Dataset section:

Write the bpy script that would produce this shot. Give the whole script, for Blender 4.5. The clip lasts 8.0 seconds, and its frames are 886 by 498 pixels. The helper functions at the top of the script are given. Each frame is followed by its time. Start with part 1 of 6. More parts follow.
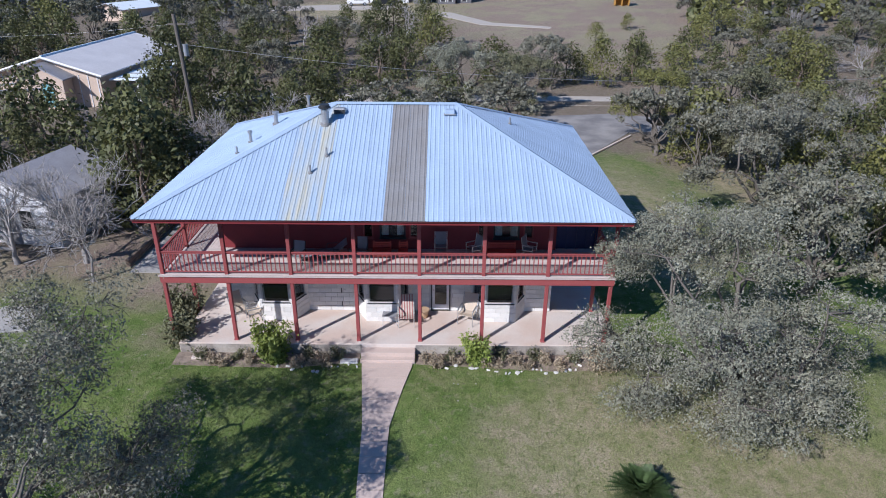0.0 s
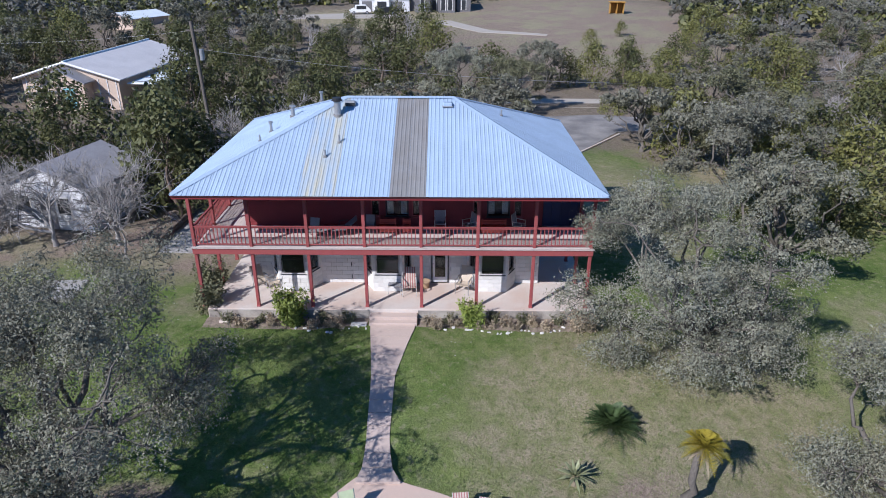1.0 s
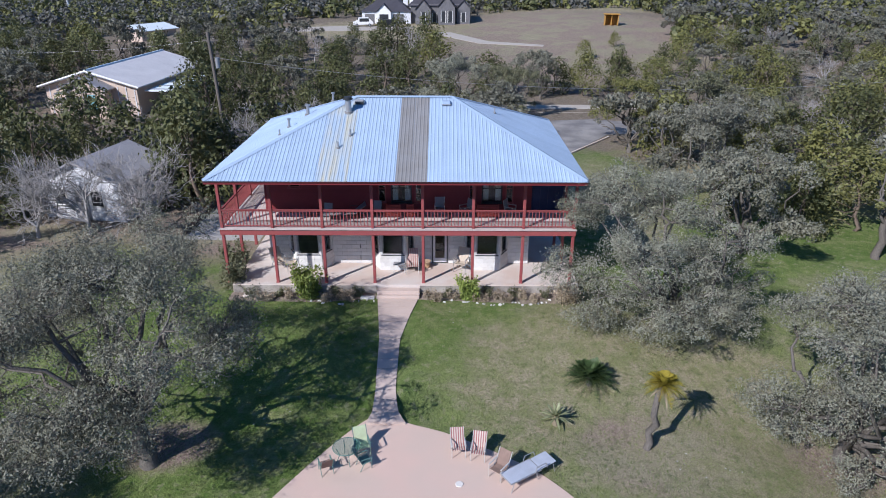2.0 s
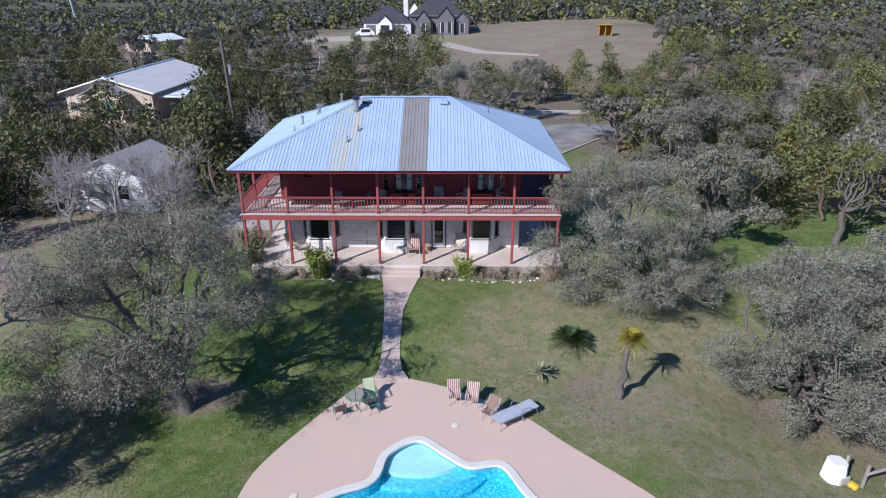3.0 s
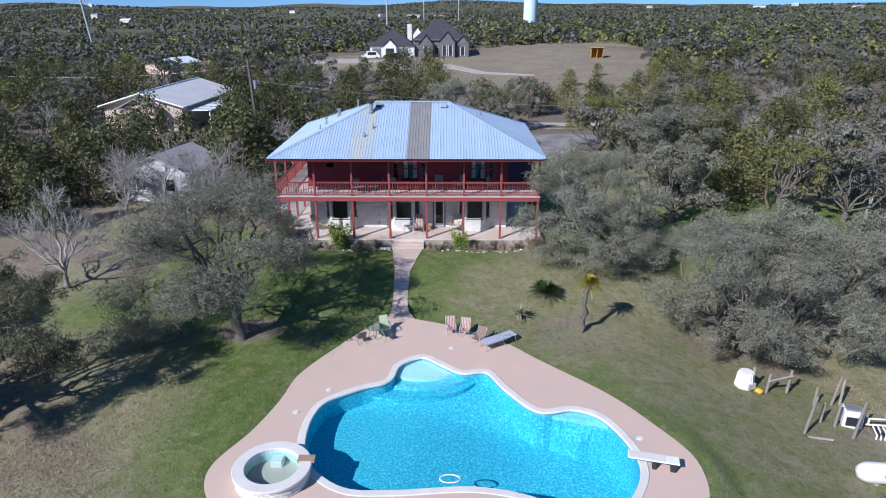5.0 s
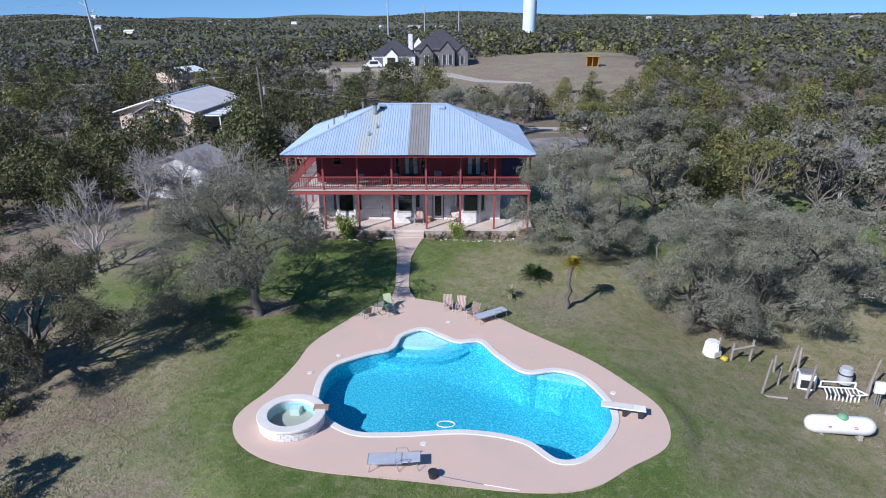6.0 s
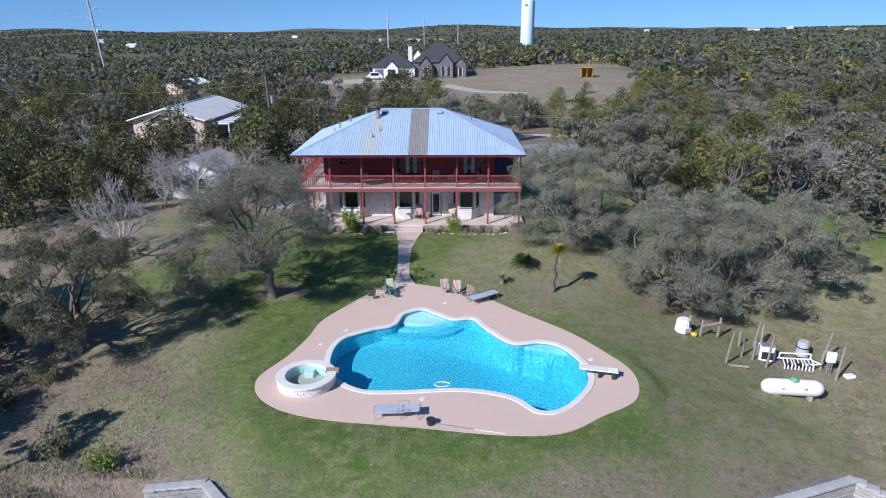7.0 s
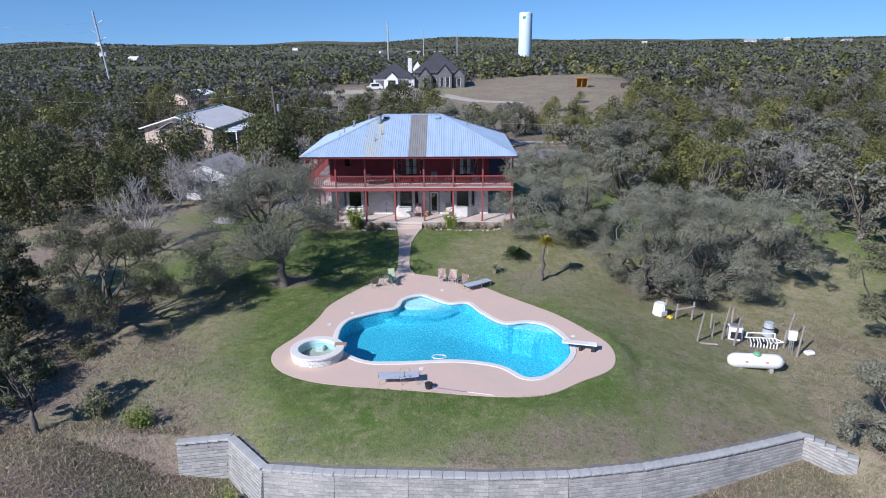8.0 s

Given instruction: Omit every picture, then repeat the remaining data exactly as it appears above.

Exercise solution:
Write the bpy script that would produce this shot. Give the whole script, for Blender 4.5. The clip lasts 8.0 seconds, and its frames are 886 by 498 pixels. The helper functions at the top of the script are given. Each frame is followed by its time. Start with part 1 of 6. More parts follow.
0.0 s
1.0 s
2.0 s
3.0 s
5.0 s
6.0 s
7.0 s
8.0 s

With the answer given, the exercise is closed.